It was not that long ago when a moment of quiet was a blessing -waiting for an appointment, or a few minutes alone in the car, or a walk out in the woods.
Now these quiet moments of reflection often become filled with noise. It is hard to resist the addictive pull of technology.
Our sacred, quiet moments in our day have become filled up with – Facebook, video games, music – or whatever information is new for day. Moments of quiet reflection, I am afraid, are fast becoming a thing of the past.
Lately, I have been surprised by how fast my daily quiet moments are disappearing.
Not too long ago my wife, Kalen was attending a spiritual retreat near Chicago. During the retreat the participants were asked to take two hours of quiet time. I asked Kalen what she did during her two hours of quiet to which she responded I used my quiet time to make phone calls.

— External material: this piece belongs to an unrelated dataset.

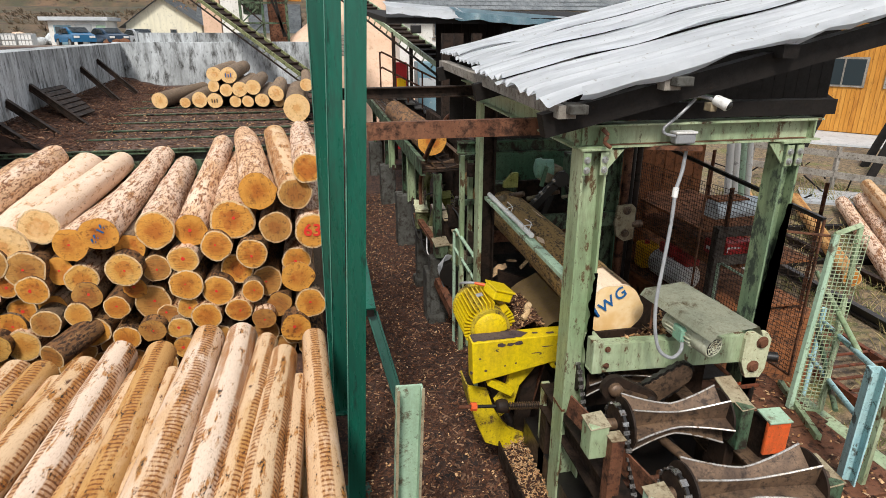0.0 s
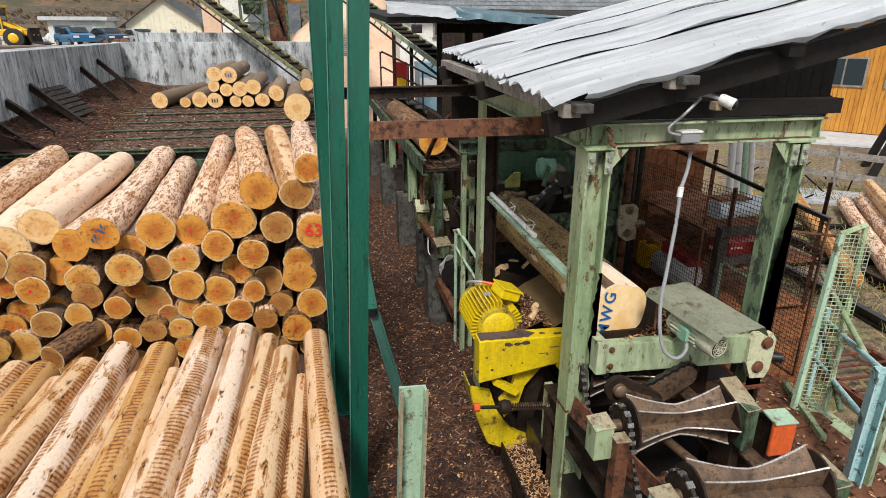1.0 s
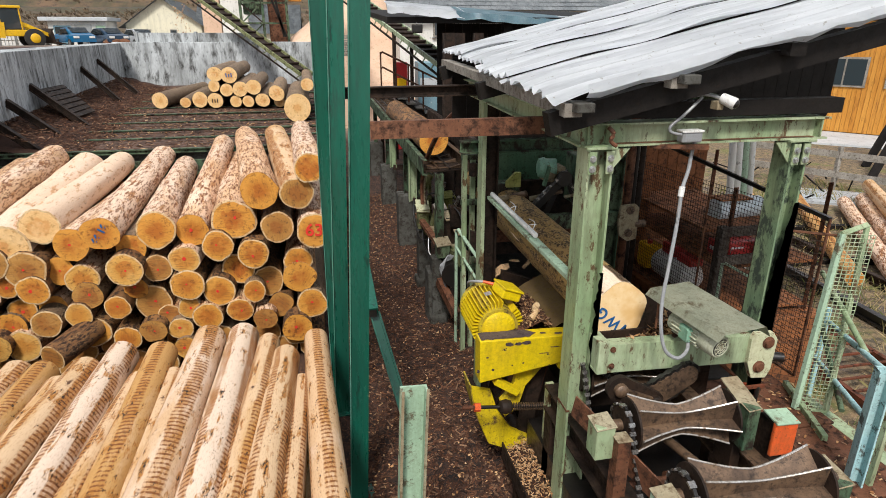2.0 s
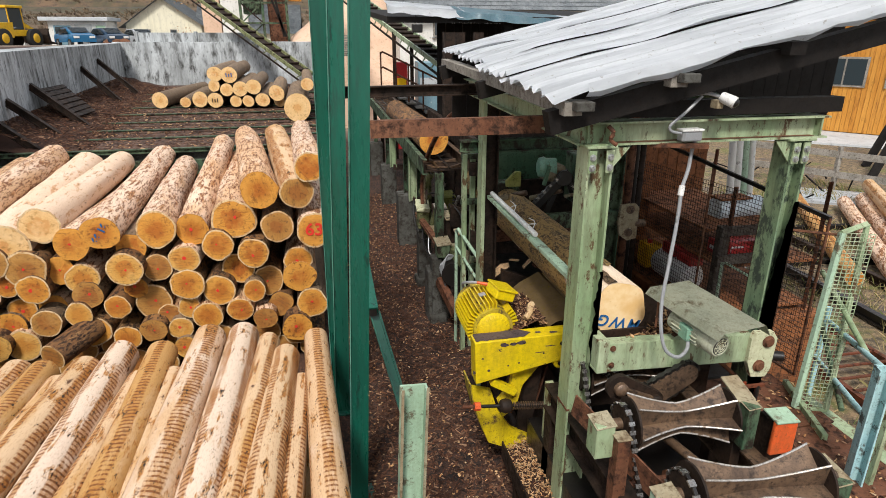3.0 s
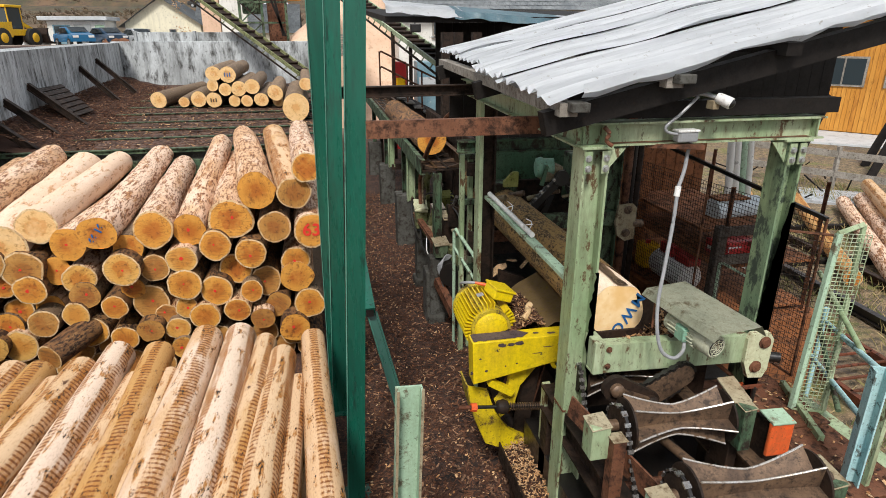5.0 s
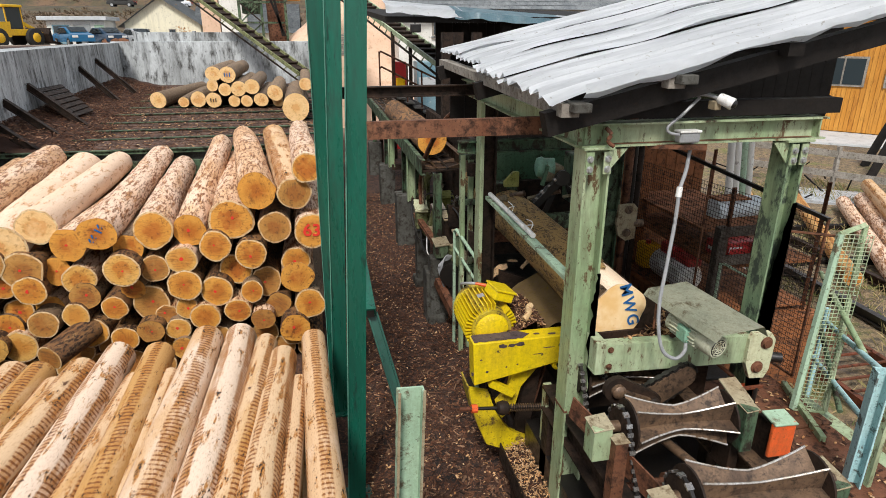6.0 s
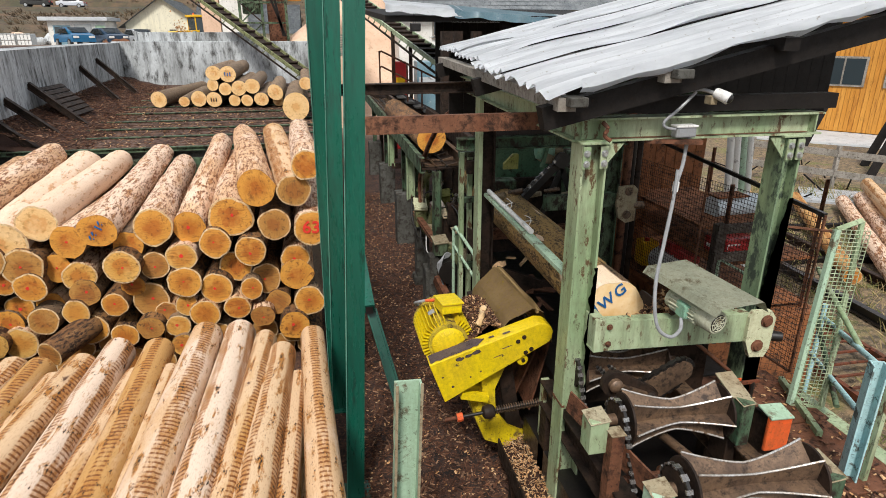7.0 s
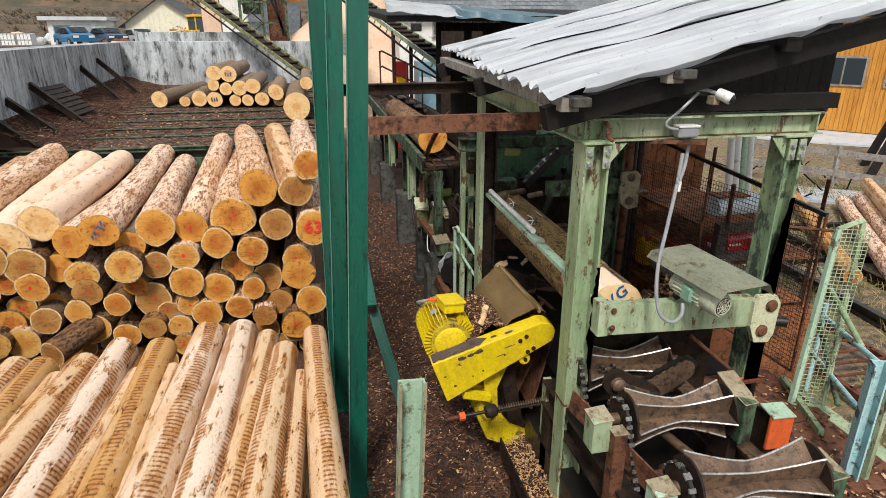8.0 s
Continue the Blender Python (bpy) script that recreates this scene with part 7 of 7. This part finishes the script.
def outbuildings():
    d = thing("dark_bay", (-9.6, 61.9, 2.63), "dark open bay of the outbuilding", "bay")
    # Flat black panel on the wall stands in for the bay's unlit inside.
    bm = B()
    box(bm, (-10.5, 61.9, 2.6), (-8.6, 61.99, 3.85))
    part("opening", bm, "black", d)
    s = thing("flat_roofed_shed", (-19.4, 57, 2.7), "white flat-roofed hut with pale doors", "hut")
    bm = B()
    box(bm, (-21.5, 57, 2.3), (-17.1, 60, 4.75), 0.02)
    part("wall", bm, "white", s)
    bm = B()
    box(bm, (-22.0, 56.6, 4.75), (-16.8, 60.3, 5.05), 0.03)
    part("roof", bm, "slab", s)
    for x0, x1, z0, z1, mat in ((-21.1, -19.8, 2.9, 4.4, "tarp"), (-19.5, -18.2, 2.8, 4.5, "galv"), (-17.9, -17.2, 3.3, 4.4, "mint")):
        bm = B()
        box(bm, (x0, 56.95, z0), (x1, 57.01, z1), 0.01)
        dr = part("door", bm, mat, s)
        bm = B()
        box(bm, (x0 + 0.1, 56.93, z0 + 0.7), (x1 - 0.1, 56.949, z1 - 0.1))
        part("pane", bm, "glass" if mat == "tarp" else mat, dr)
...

The world in which we live in is the world in which we live in. There is no changing that. I enjoy the progress of modern technology just as much as anyone else. But I am thankful for one thing here. I am thankful for this season of Advent.
The season of Advent could not come at a better time. Just as the rush of the Christmas season begins we are immersed in this new, quiet season in the church year.
This new season gently encourages us to step away from the frantic business. In the season of Advent we try to take some time to be with God, to be still, to be quiet.
We stop what we are doing to remember that God’s boundless love still exists in the world.
We remember that a moment of quiet silence is like a healing balm for the soul. We remember that God is moving closer to us during this season of Advent.
We wait now. We wait in quiet for the birth of God’s Son, Jesus. We anticipate the new beginnings that are possible when we have faith in Jesus.
We look forward to and even long for the joy that comes from knowing him.
This past week a Bible verse came to me that really spoke to me. The verse is from Psalm 107: 9 and reads: “For he satisfies the longing soul, and he fills the hungry soul with what is good.”
The word Advent refers to the coming of Christ. Jesus will satisfy the longing soul and Jesus will fill the hungry soul with what is good. As followers of Jesus we understand this season of Advent as Jesus coming to us in three ways.
First, Jesus comes to us a baby born in a manger. Jesus lived on earth performed miracles, healed people, fed people, talked to people about God’s love, he died on the cross for us, and he rose again never to die again.
Secondly, we see Jesus coming to us and abiding in our hearts. Remember that Jesus is always concerned about matters of the heart.
How is his love transforming and changing us? Every day we die to sin and rise with Jesus. Each day we respond to Jesus’ love in our hearts.
And lastly, we believe that Jesus will come again in his glory at the end of the age. We believe Jesus will come to us as we take our last breath. The one we put our faith and our trust in is also the one into whom we die.
Even in death Jesus comes to us and meets us at that last hour. Even there he is with us.
And so this beautiful new season of Advent offers, as a gift to us, the opportunity to share together in our longing for Christ. This is the time to share together in great anticipation of Jesus’ coming glory. Let us not get too distracted by the business of this season. Let us not miss signs of our Lord even now.
Jesus gives to us a warning in today’s Scripture reading from the Gospel of Luke. Jesus’ warns us to not let the things of this world distract us from what is truly most important.
What is of utmost importance is in having a relationship with Jesus! I fear that sometimes we miss that with all the noise around us.
In today’s reading Jesus teaches us that we ought to continue to place our faith and our trust in him even in the face of suffering and disaster. By faith continue to step into our future while believing in God.
We continue to place our lives into the hands of God even in the midst of unstable and uncertain times knowing that the coming Messiah has already conquered death, sin, and all kinds of destruction.
At this time may the Spirit help us to catch ourselves when we find ourselves drifting away from God and from God’ ways.
When we drift away from God the Spirit then turns us so that we might be about God’s will once again. For we are at our best when we are joyful, faithful, forgiving, generous, and courageous.
We are at our best when we are sharing good news with others. We are at our best when we are embodying God’s love within our hearts.
We are at our best when we have hope, for hope is a precious thing, it is what is needed for a life of faith.
Hope, always having hope, for the coming reign of God in Jesus.
Today we begin a fresh new cycle in the Church year. Today we welcome new people to our church community. Today we celebrate the new beginnings in our church.
Today we wait for the coming of Jesus. He comes to us as a baby. He comes to us in our hearts. He comes again in glory.
May we take time this Advent for quiet so that we might be able to think about what this means.
May we find time to ponder the meaning of Advent.
Amen. Come, Lord Jesus. Amen! Come, Lord Jesus!